## Visualising the tips dataset

While `pandas` functions were used above to look at a summary statistics of the dataset using statistics, the `seaborn` package will now be used to create some visualisations of the dataset that can be used to verify these summary statistics. `pandas` does have some basic plotting functionality built in from the `matplotlib` package. `seaborn` is built on top of`matplotlib` and closely integrated with `pandas` data structures.
 
Plots can highlight any obvious relationships between the different variables in the dataset. They can also be used to identify any groups of observations that are clearly separate to other groups of observations. There are many different ways to visualise this dataset using the seaborn library and no universal best way. I will look through the examples and documentation on <https://seaborn.pydata.org> and see which ones are most suitable for the tips dataset and learn more about the seaborn plotting functions.

Most of the plots that follow in the notebook are based on the official [seaborn tutorial](https://seaborn.pydata.org/tutorial.html) and adapted for this project.
***
 
[Visualizing statistical relationships](https://seaborn.pydata.org/tutorial/relational.html#visualizing-statistical-relationships)
>Statistical analysis is a process of understanding how variables in a dataset relate to each other and how those relationships depend on other variables. Visualization can be a core component of this process because, when data are visualized properly, the human visual system can see trends and patterns that indicate a relationship.



Seaborn's `relplot()` is a (figure-level) function for visualizing statistical relationships using scatter plots or line plots. These are fairly simple 2 dimensional plots of the data but further dimensions can be added where the hue(colour), size, and style semantics of the points can take on meaning representing further variables in the same plot.

Showing several semantic variables at the same time on a single plot may not always be suitable, instead multiple plots may be more appropriate for showing the relationship between multiple variables. Instead of using additional variables as semantics they could be used to facet the plots. This is where you make multiple axes and plot subsets of the data on each one. (`FacetGrid`).

The [Figure-level and axes-level functions](https://seaborn.pydata.org/introduction.html#figure-level-and-axes-level-functions) section of the seaborn introductory guide discusses the differences between seaborn plotting functions. 

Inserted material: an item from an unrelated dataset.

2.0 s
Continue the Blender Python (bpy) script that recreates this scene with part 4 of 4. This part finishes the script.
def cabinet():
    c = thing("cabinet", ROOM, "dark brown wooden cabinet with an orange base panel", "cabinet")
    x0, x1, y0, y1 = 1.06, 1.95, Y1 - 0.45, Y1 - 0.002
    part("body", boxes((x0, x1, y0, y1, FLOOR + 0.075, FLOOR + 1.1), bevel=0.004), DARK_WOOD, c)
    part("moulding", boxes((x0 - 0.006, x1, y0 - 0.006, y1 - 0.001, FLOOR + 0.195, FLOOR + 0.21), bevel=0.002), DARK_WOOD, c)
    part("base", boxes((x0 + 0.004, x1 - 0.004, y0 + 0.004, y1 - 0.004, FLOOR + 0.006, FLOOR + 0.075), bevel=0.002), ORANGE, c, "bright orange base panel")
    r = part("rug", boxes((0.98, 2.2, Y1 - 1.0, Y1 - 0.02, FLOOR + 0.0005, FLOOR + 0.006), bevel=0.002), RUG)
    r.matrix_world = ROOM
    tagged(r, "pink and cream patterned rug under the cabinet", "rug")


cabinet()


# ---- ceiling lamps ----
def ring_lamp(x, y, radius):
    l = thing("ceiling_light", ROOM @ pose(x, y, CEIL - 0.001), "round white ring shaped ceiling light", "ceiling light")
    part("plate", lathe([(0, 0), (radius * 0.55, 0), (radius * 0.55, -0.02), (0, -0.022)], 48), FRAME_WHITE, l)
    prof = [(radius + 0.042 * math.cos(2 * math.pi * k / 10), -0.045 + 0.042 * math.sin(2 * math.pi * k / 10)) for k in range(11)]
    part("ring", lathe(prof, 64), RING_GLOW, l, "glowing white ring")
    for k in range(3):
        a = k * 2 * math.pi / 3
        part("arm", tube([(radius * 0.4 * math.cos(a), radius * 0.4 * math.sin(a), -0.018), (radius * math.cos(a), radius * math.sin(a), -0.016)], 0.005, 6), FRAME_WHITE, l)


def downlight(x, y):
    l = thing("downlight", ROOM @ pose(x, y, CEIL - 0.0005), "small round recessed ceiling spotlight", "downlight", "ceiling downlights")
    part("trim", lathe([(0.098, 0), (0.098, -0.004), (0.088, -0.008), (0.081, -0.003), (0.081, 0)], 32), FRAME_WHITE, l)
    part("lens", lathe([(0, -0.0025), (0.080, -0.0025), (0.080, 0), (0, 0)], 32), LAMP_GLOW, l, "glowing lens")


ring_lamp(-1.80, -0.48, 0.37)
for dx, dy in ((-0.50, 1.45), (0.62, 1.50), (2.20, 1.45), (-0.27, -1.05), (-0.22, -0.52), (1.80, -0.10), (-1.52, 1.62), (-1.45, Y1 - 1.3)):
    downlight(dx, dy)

>“figure-level” functions are optimized for exploratory analysis because they set up the matplotlib figure containing the plot(s) and make it easy to spread out the visualization across multiple axes using seaborn `FacetGrid` to place the legend outside the axes. 

Scatter and line plots are used to visualise relationships between numerical variables. 
The scatter plot shows the joint distribution of two variables where each point represents an observation in the dataset and can be used to spot relationships. Line plots are generally used to show changes in a variable as a function of time. However this is not applicable for the tips dataset which doesn't have a real time variable. The `time` variable is just a binary categorical variables that represents lunch or dinner. 



 
 
The `pairplot` function in seaborn show scatter plots of the variables against each other. A kernel density function or histogram is displayed down the diagonal. 

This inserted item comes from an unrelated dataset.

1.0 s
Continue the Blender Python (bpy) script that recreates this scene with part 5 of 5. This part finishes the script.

The `catplot()` can show different representations of the relationship between one numeric variable and one (or more) categorical variables by specifying the `kind` of plot to use. 
- `kind="swarm"` creates a scatter plot where the positions of the points along the categorical axis are adjusted to avoid overlapping points while 
    `sns.catplot(x="day", y="total_bill", hue="smoker", kind="swarm", data=tips)`

- `kind = "violin"` creates a kernel density estimation to represent the underlying distribution that the points are sampled from.
`sns.catplot(x="day", y="total_bill", hue="smoker",kind="violin", split=True, data=tips)`

- `kind ="bar"` to show only the mean value and its confidence interval within each nested category

`sns.catplot(x="day", y="total_bill", hue="smoker",kind="bar", data=tips)`


[Specialised categorical plots](https://seaborn.pydata.org/introduction.html#specialized-categorical-plots)

### Figure level and Axes level function
The [Figure-level and axes-level functions](https://seaborn.pydata.org/introduction.html#figure-level-and-axes-level-functions) section of the seaborn introductory guide discusses the differences between seaborn plotting functions. 

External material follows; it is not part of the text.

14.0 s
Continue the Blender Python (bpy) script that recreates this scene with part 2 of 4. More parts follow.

“figure-level” functions are optimized for exploratory analysis because they set up the matplotlib figure containing the plot(s) and make it easy to spread out the visualization across multiple axes using seaborn `FacetGrid` to place the legend outside the axes. 

>Each different figure-level plot kind combines a particular “axes-level” function with the FacetGrid object. For example, the scatter plots are drawn using the scatterplot() function, and the bar plots are drawn using the barplot() function. These functions are called “axes-level” because they draw onto a single matplotlib axes and don’t otherwise affect the rest of the figure.

Figure-level function must control the figure it lives in, while axes-level functions can be combined into a more complex matplotlib figure with other axes that may or may not have seaborn plots on them.
"Axes-level" plot functions take an `ax=` parameter while a "figure-level" function does not. A figure-level functions returns the `FacetGrid` while axes-level functions return the `matplotlib` axes.